MacBook Pro incompatible with Thunderbolt 3

There is a long list of complaints regarding limitations with Apple’s new MacBook Pro, and the new addition to that list is that the notebooks might not be compatible with existing Thunderbolt 3 hardware, reported an aftermarket Mac accessories maker called Plugable. The company manufactures peripherals such as docking stations, adaptors, etc.

In a blog post, it claimed that Apple’s “design decisions” are responsible for keeping Thunderbolt 3 devices running Texas Instruments’ controller chips from communicating with late-2016 MacBook Pro hardware. The aftermarket parts maker was testing the compatibility of its existing Thunderbolt 3 dock lineup when it discovered the deficiency, reports Apple Insider.

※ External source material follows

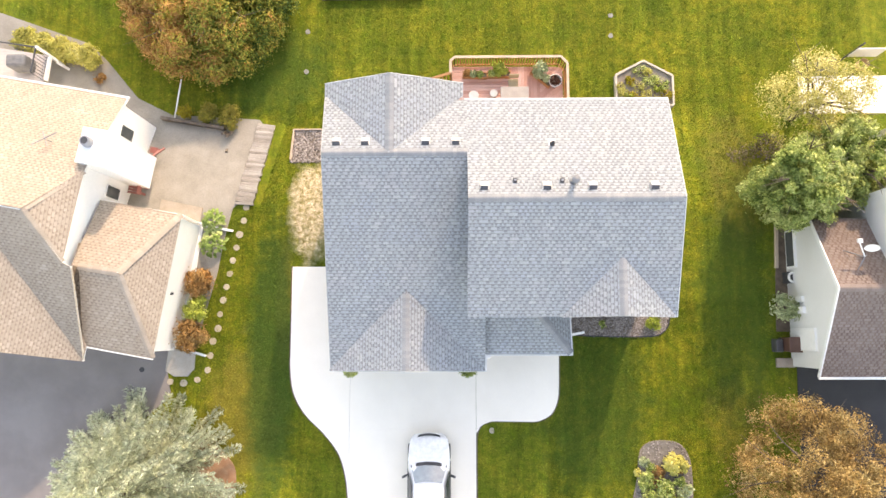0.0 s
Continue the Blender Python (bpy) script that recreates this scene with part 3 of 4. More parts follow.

To be specific, it discovered that a pair of Plugable’s Thunderbolt 3 graphics was incompatible with a MacBook Pro without the Touch Bar test bed. This put pressure on the company to push back the launch of an upcoming docking product.

In a statement to AppleInsider, Apple said, “While we have no comment on Plugable’s specific complaint, products using the newest Thunderbolt chipsets, with up-to-date drivers, will have no difficulty connecting to any 2016 MacBook Pro.”